The senior researcher on Popular Mechanics March 2005 "911: Debunking the Myths" story, Ben Chertoff, is a cousin of Department of Homeland Security chief Michael Chertoff. Chris Bollyn wrote:
This means that Hearst paid Benjamin Chertoff to write an article supporting the seriously flawed explanation that is based on a practically non-existent investigation of the terror event that directly led to the creation of the massive national security department his "cousin" now heads. This is exactly the kind of "journalism" one would expect to find in a dictatorship like that of Saddam Hussein's Iraq.
Because the manager of public relations for Popular Mechanics didn't respond to repeated calls from American Free Press, I called Benjamin Chertoff, the magazine's "senior researcher," directly.
Chertoff said he was the "senior researcher" of the piece. When asked if he was related to Michael Chertoff, he said, "I don't know." Clearly uncomfortable about discussing the matter further, he told me that all questions about the article should be put to the publicist ? the one who never answers the phone.
Benjamin's mother in Pelham, New York, however, was more willing to talk. Asked if Benjamin was related to the new Secretary of Homeland Security, Judy said, "Yes, of course, he is a cousin."
We never actually thought to doubt this claim, simply believing it irrelevant. The piece needs to be judged on its contents, not the surname of one of those involved. But then we heard a suggestion that Benjamin Chertoff denied the story altogether, so decided to email him to hear what he had to say. Was he really related to Michael Chertoff? And if he wasn't, then how could he explain the quote from his mother?
This is what he had to say.
Here's the story, as best as I know: I'm not related to Michael Chertoff, at least in any way I can figure out. We might be distant relatives, 15 times removed, but then again, so might you and I. Bottom line is I've never met him, never communicated with him, and nobody I know in my family has ever met or communicated with him.

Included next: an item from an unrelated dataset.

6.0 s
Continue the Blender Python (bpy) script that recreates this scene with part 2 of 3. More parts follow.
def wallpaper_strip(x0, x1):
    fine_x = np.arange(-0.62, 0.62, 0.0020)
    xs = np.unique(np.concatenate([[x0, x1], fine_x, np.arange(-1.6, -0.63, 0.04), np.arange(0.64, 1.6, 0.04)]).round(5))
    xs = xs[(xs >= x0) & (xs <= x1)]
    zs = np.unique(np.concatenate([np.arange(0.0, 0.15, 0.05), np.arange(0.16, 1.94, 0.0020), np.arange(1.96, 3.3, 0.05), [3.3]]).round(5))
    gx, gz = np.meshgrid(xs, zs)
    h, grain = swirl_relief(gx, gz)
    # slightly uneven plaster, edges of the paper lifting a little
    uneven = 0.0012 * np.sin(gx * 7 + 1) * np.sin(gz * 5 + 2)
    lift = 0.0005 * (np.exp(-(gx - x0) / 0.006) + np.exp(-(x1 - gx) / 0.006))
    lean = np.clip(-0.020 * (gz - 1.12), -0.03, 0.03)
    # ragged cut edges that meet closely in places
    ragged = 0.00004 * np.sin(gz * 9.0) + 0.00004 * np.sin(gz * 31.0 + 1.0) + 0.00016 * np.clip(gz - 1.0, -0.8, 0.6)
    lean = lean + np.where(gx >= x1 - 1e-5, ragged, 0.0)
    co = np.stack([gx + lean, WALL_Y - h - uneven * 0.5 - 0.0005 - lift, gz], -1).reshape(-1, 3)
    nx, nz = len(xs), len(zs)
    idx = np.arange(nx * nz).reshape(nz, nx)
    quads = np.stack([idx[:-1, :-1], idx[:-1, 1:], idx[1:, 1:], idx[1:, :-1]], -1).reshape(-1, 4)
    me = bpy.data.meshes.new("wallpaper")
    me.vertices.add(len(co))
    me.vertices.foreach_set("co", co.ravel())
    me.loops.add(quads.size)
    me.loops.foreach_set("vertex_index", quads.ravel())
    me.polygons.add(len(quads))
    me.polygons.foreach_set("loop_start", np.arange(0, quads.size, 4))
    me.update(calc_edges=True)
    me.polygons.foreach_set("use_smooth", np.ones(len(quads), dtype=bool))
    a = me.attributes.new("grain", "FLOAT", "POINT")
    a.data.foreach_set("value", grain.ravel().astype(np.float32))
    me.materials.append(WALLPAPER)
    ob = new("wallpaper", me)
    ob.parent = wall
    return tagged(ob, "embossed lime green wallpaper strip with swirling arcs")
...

As for what my mom said: When Chertoff was nominated to be head of homeland security it was the first I'd heard of him, and the same for my family (and, FYI, we'd already sent the 9/11 issue to the press by then!). My dad and I thought there might be some distant relation. When Chris Bollyn called and asked my mom if there was a relation (introducing himself as only "Chris"), she said "they might be distant cousins." Like much in the conspiracy world, this was taken WAY out of context. (Another case in point: Bollyn called me earlier and asked "Were you the senior researcher on the story?" I said, "I guess so," -- that's not a title I have ever used, nor is it at all common in magazine journalism, but I was the research editor at the time, so it kinda made sense.) Nonetheless, I was one of 9 reporters on the story, not counting editors, photo researchers, photo editors, copy editors, layout designers, production managers, fact-checkers, etc., etc., etc. who worked on this story.
Chertoff paints a very different picture from the original story. Some will say he’s lying, of course, but in that case it shouldn’t be too difficult to prove: go to it. And in the meantime, this acts as a useful reminder to everyone, including us: don’t take any 9/11-related claims for granted, whether they come from someone on your “side” of the argument or not.